Lan Gwuhj Geimz, seminar #3: Interruptions and The Attention Economy

In contemporary capitalism, economic theory is applied to the management of information and human attention is treated as a scarce commodity. This attention economy is the dominant way of thinking about the way we use the internet, with companies and organisations measuring their success by how much attention we give their content. Some companies make huge amounts of money from quantifying and selling the attention of their users, but many of us have internalised the priorities of the attention economy when we present ourselves or our creative practices online.

In this final online seminar with artist and 2013-14 OSE alumnus Matthew de Kersaint Giraudeau we’ll spend time understanding and critiquing the underlying ideology of the attention economy. We’ll look at artists, activists and other practitioners who have interrupted the attention economy in different ways: diverting and disrupting attention in order to make political statements, offer critique, or create moments of aesthetic instability in the flows of attention we direct towards broadcast and networked media.

We’ll think about how we can operate within and without the attention economy, and how we might interrupt it, even for a moment, in our creative practice.

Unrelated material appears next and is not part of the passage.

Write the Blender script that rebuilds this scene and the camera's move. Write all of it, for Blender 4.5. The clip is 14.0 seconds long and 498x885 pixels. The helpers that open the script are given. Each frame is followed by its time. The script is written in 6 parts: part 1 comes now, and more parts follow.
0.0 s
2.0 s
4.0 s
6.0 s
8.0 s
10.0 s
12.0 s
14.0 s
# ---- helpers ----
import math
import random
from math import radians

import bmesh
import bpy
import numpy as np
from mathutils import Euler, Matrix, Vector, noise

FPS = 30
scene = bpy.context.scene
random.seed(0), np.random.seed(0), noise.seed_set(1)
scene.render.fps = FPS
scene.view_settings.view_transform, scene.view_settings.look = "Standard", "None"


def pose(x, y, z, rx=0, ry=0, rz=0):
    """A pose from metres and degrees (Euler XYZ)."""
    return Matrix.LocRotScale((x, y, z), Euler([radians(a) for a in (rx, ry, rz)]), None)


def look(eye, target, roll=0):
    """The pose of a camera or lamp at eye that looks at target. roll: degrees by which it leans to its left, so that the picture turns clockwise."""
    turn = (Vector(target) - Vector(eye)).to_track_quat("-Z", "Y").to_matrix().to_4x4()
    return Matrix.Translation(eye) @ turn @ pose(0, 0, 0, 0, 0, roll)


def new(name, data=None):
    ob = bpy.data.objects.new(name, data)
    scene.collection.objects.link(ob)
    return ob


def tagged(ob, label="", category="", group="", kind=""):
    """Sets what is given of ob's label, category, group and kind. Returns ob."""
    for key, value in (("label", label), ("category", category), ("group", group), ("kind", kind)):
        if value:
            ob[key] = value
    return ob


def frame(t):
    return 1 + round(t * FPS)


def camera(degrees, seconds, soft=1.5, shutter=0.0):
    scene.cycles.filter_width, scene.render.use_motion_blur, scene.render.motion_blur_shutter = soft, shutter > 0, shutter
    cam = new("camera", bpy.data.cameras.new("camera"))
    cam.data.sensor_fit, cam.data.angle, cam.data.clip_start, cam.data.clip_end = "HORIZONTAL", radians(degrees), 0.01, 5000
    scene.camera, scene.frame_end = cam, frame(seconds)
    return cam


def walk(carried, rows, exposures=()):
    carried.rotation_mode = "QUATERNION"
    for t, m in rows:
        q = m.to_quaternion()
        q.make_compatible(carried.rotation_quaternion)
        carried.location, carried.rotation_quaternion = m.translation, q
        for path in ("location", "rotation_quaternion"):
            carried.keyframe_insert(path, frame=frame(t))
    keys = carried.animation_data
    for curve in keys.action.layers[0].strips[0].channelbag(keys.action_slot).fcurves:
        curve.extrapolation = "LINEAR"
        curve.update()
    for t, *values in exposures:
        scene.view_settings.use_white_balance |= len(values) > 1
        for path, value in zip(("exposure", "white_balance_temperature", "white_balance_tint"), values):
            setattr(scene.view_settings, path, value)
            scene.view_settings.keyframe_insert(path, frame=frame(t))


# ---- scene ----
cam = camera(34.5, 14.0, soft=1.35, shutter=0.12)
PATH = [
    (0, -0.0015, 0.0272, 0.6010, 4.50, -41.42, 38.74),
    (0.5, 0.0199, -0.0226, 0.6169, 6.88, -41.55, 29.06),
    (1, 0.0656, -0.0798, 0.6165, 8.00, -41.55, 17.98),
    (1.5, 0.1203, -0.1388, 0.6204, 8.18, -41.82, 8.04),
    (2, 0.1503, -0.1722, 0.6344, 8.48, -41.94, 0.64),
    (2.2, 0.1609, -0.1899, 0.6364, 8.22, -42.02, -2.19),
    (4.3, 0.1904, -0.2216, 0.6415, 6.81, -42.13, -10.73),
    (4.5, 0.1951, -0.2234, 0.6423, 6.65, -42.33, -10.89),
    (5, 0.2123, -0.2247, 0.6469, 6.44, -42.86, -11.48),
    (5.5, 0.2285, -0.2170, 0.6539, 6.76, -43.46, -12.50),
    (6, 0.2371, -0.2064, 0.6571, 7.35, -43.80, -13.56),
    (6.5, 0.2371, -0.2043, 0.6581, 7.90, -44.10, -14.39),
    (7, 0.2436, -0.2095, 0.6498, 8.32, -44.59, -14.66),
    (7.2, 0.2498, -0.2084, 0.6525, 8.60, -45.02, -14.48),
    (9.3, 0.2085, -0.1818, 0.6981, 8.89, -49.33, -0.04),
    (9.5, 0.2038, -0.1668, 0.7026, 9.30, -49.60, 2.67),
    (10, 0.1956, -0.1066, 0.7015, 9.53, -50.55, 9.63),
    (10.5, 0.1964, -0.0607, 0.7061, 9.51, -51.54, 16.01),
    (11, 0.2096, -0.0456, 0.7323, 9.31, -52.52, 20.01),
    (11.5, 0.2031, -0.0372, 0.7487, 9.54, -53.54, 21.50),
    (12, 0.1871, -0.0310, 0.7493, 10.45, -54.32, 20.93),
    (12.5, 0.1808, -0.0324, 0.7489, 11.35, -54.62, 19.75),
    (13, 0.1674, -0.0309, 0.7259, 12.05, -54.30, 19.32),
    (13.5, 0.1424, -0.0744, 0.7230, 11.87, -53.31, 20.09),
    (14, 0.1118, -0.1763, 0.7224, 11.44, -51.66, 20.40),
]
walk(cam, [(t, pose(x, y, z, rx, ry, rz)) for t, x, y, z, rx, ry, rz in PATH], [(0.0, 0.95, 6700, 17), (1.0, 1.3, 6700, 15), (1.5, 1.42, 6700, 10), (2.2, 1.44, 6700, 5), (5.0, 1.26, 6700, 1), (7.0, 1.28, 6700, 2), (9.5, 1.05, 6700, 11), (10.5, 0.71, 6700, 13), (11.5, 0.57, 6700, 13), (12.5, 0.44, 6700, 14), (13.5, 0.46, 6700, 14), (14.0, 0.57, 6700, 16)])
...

At the end of the session, we’ll look at the outcomes from the last seminar’s research task, and talk about any future ideas for self-directed research.

This seminar took place online via Zoom. If you missed this session you can watch a recording of the first part of the seminar below.

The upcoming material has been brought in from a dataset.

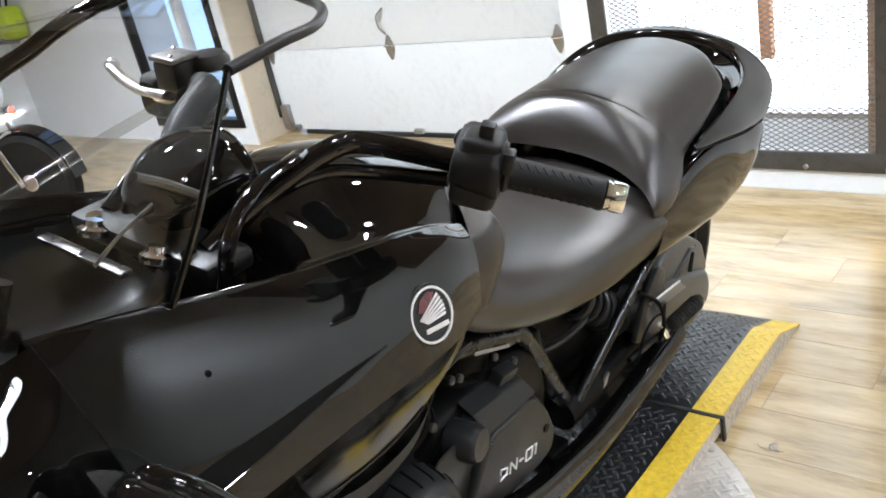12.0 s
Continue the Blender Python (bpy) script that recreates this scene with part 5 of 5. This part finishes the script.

Suggested reading and resources

John Lanchester, ‘You Are the Product’, an essay from the London Review of Books (2017) (PDF)
Hamish McPherson, ‘On Dancing and Farting’, a recording of a lecture with GIFs to illustrate the talk, from a Bad Vibes Club event at Milton Keynes Gallery in 2016

About the artist

Matthew de Kersaint Giraudeau creates sculptures, drawings, performances and films. His work addresses ugliness and taste, negative affective states, and the ambiguities of language and objects. His current research interests include exploring the awkward aesthetic possibilities of medieval art through painting and digital animation, utilising culturally abject food and other materials to make sculpture, and understanding the formation of reactionary political sentiments through affect theory and performance. An Associate of Open School East, 2013-2014, he is currently resident artist at Kingsgate Workshops. This seminar is part of his Open School East artist commission.